EXTRACT FROM INTRODUCTION: Hydrodynamic modeling provides insight into spatial and temporal changes in physical processes that are observed, but less clear, in field data. For example, Figure 1 shows temperature profiles simultaneously recorded at different stations around Lake Kinneret (Israel). Extracts from model results (Figure 2) provide a context for interpreting these data as a coherent tilting of the thermocline. A time series of the thermocline can be animated, showing the principal motion is a counter-clockwise rotation. The complexities of the thermocline motion can be further dissected by using spectral signal processing techniques to separate wave components, illustrating a basin-scale Kelvin wave, a first-mode Poincare wave, and a second-mode Poincare wave.

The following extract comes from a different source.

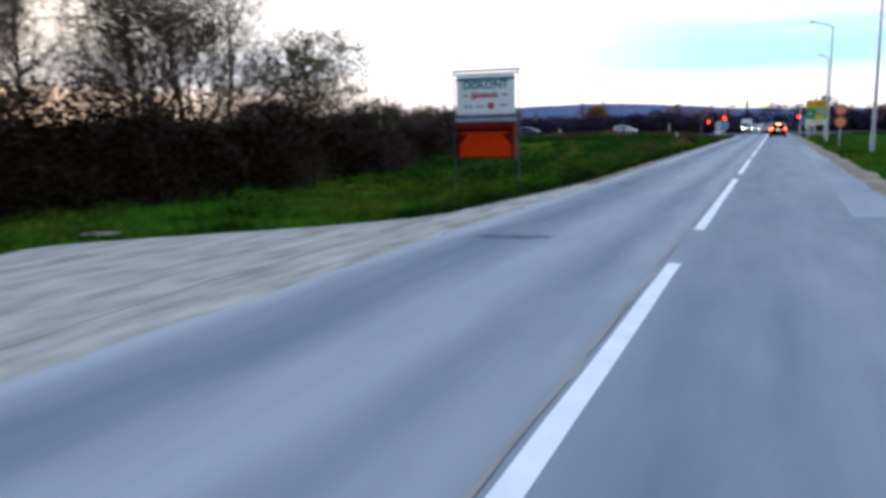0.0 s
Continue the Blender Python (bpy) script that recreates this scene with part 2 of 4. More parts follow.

Models are generally applied to lakes, rivers, and wetlands to visualize and quantify flows, distributions, and residence times that affect water quality and ecology. Understanding the evolving physical state (e.g., surface elevation, density, temperature, velocity, turbidity) is necessary for modeling fluxes of nutrients, pollutants, or biota in time-varying fields of one, two, or three space dimensions (1D, 2D, 3D). Thermal structure is considered part of hydrodynamics because temperature affects water density, which in turn provides pressure gradients (force) that speed up or slow down a fluid (i.e., cause acceleration). Interrelationships can go even further: where phytoplankton affect the thermal structure by decreasing the depth of light penetration, both transport and the bloom/decay cycle of algae can be considered part of hydrodynamic modeling. This argument, followed to its logical conclusion, implies transport of nutrients that affect plankton growth are a part of hydrodynamics. However, the coupling between hydrodynamics and ecology is not generally a dominant effect and can be neglected in many cases.

EXTRACT: Figure 1.

Figure 1. Temperature profiles collected in Lake Kinneret in 1997 at stations shown in Figure 2. (data of J. Imberger, Centre for Water Research, University of Western Australia)

EXTRACT: Figure 2.

Figure 2. Extracted iso-surface of temperature from 3D model of Lake Kinneret for the same day and time as data in Figure 1.